Ning Gaoning, the chairman of Cofco, the state-owned grain company that operates China’s biggest wine producer, told a conference in Switzerland what Chinese oenophiles have long known: its wines are ”not very good” (paywall).
From China’s vast wine market to its rising disposable income levels, there should be no shortage of incentives for Chinese winemakers to produce better vintages. In 2012 China (including Hong Kong) became the world’s largest market for red wine (pdf). In 2013, despite a slight year-on-year decline in red wine consumption, Chinese drinkers worked their way through 155 million cases of red, compared with 150 million cases in France and 141 million in Italy. The Cofco subsidiary Great Wall Wine Company said in 2010 that it produced 50,000 tons of wine, easily making it China’s largest winemaker.
Red wines also hold plenty of cultural cachet in China, though the high price tag of a bottle is often reason enough for a customer to buy it, especially if it is intended as a gift for a business associate. It is not uncommon to see even undistinguished domestically-produced wines priced at hundreds of dollars. French wines at auction sell for far more.

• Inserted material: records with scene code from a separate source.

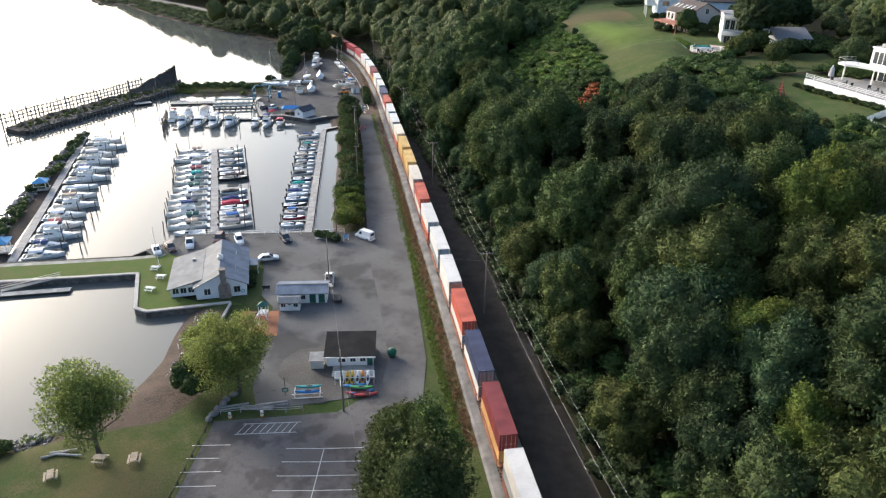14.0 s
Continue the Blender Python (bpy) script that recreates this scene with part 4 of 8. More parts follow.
for i in range(9):
    y = 146.7 - 2.95 * i
    x = -17.7 - 0.30 * (146.7 - y) if y > 131 else -22.0 + 0.12 * (131 - y)
    stripe((x, y), (x + 5.3, y - 1.5), lot)
for i in range(8):
    stripe((-18.6 + i * 1.1, 194.2), (-17.6 + i * 1.1, 196.3), lot, 0.10)
stripe((-19, 194.1), (-9.8, 194.1), lot), stripe((-18, 196.4), (-9.2, 196.4), lot)


def rail_fence(name, pts, label, h=0.75, post=0.09, gap=2.4, rails=(0.45, 0.7), material=TIMBER_DARK, category="fence", flat=0.03, deep=0.12, z=None):
    """Posts and rails along a plan line."""
    line = spline(pts, gap) if len(pts) > 2 else np.linspace(pts[0], pts[1], max(2, int(np.hypot(pts[1][0] - pts[0][0], pts[1][1] - pts[0][1]) / gap)))
    fx, fy = line[0][:2]
    base = ground_at(fx, fy) if z is None else z
    ob = thing(name, float(fx), float(fy), base, 0, label, category)
    pm = Geo().box(0, 0, -0.4, post * 2, post * 2, h + 0.4, c=0.015).mesh("post", material)
    zs = [(ground_at(p[0], p[1]) if z is None else z) - base for p in line]
    for p, dz in zip(line, zs):
        o = part("post", pm, None, ob)
        o.location = (p[0] - fx, p[1] - fy, dz)
    for r in rails:
        for (a, za), (b, zb) in zip(list(zip(line, zs))[:-1], list(zip(line, zs))[1:]):
            g = Geo().beam((a[0] - fx, a[1] - fy, za + r), (b[0] - fx, b[1] - fy, zb + r), flat, deep)
            part("rail", g, material, ob)
    return ob


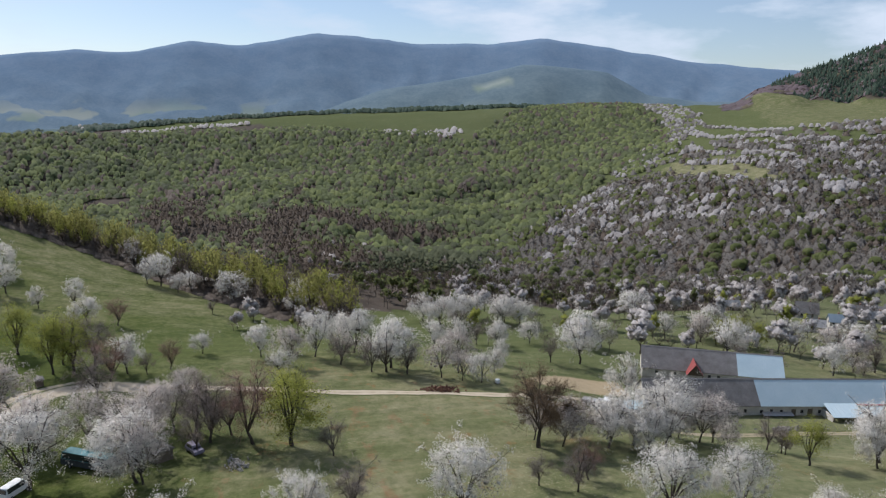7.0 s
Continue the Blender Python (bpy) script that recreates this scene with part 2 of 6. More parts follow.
VALLEY_SCRUB = [(-485, 1085), (-430, 1435), (-210, 1515), (50, 1345), (170, 1515), (365, 1655), (280, 1250), (30, 795), (-25, 620), (-170, 685), (-315, 1040), (-410, 1045)]
BROWN_HILLSIDE = [(-1080, 525), (-1160, 660), (-1105, 700), (-1060, 750), (-1195, 845), (-1185, 970), (-1055, 1100), (-875, 1405), (-650, 1480), (-590, 1515), (-545, 1260), (-415, 805), (-355, 480), (-325, 290), (-520, 250), (-785, 220)]
GREEN_HILL = [(-1745, -515), (-2200, -205), (-2025, 300), (-1730, 565), (-1995, 760), (-2710, 1465), (-1825, 1155), (-1265, 860), (-1195, 760), (-1245, 705), (-1200, 645), (-990, 445), (-775, 275), (-645, 170), (-690, 110), (-835, 80), (-780, 5), (-925, -75), (-1475, -445)]
UPPER_PASTURE = [(-1400, 985), (-1190, 925), (-1024, 915), (-909, 985), (-830, 1250), (-890, 1345), (-990, 1035), (-1275, 1100), (-1640, 1250), (-1640, 1140)]
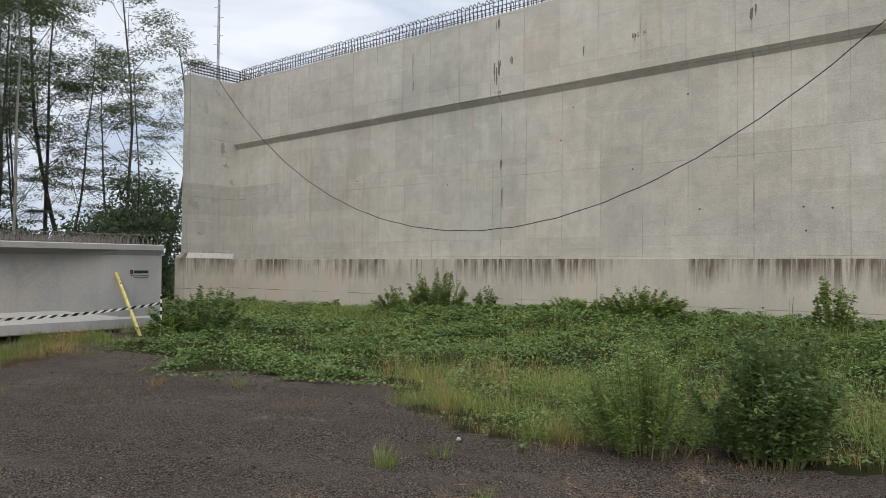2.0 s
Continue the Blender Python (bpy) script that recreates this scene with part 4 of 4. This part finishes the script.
# ---- shrubs ----
shrub("roadside_shrub", (1.10, 5.95), 0.56, 0.50, 1.24, 15000, 0.060, 0.013, LEAF_BUSH, "dense upright dark green shrub beside the gravel", 70, 1)
shrub("roadside_shrub", (1.22, 6.25), 0.50, 0.30, 1.20, 1500, 0.05, 0.008, LEAF_SHRUB, "pale green weed spikes rising behind the dark shrub", 34, 21)
shrub("roadside_shrub", (0.10, 6.02), 0.64, 0.52, 1.04, 12000, 0.056, 0.0075, LEAF_WEED, "lighter green weedy shrub with tall stems", 55, 2)
shrub("wall_shrub", (-4.55, 20.6), 1.0, 0.6, 1.25, 6500, 0.09, 0.024, LEAF_SHRUB, "leafy shrub growing before the plinth", 52, 3)
shrub("wall_shrub", (-5.6, 20.2), 0.9, 0.5, 0.8, 3600, 0.09, 0.028, LEAF_SHRUB, "low leafy shrub before the plinth", 48, 13)
shrub("wall_shrub", (-3.1, 20.4), 0.35, 0.3, 0.9, 900, 0.10, 0.026, LEAF_CREEPER, "slender green shrub before the plinth", 16, 4)
shrub("wall_shrub", (1.0, 17.9), 1.2, 0.6, 0.75, 6000, 0.09, 0.028, LEAF_SHRUB, "bright leafy shrub before the plinth", 60, 5)
shrub("wall_shrub", (-0.6, 18.6), 0.9, 0.6, 0.5, 3200, 0.09, 0.028, LEAF_SHRUB, "low bright creeper mound", 48, 15)
shrub("wall_shrub", (4.2, 14.6), 0.45, 0.35, 1.1, 1500, 0.10, 0.032, LEAF_SHRUB, "bright green sapling before the plinth", 16, 6)
shrub("wall_shrub", (8.3, 14.0), 0.6, 0.4, 0.9, 240, 0.12, 0.025, LEAF_SHRUB, "thin straggling weed before the plinth", 28, 7)
shrub("girder_shrub", (-7.5, 12.5), 1.1, 0.85, 0.92, 9000, 0.085, 0.020, LEAF_BUSH, "dark green shrub beside the girder's end", 60, 8)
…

But an ongoing crackdown on government corruption is squeezing such ostentatious purchases, and rising imports of good wines at a lower price range, often from respectable new-world producers such as Chile and Australia, may finally force domestic brands to up their game. Cofco is trying to improve its wine offering by making acquisitions overseas, buying the Bordeaux vineyard Chateau Viaud in 2011 and Chile’s Biscottes in 2010.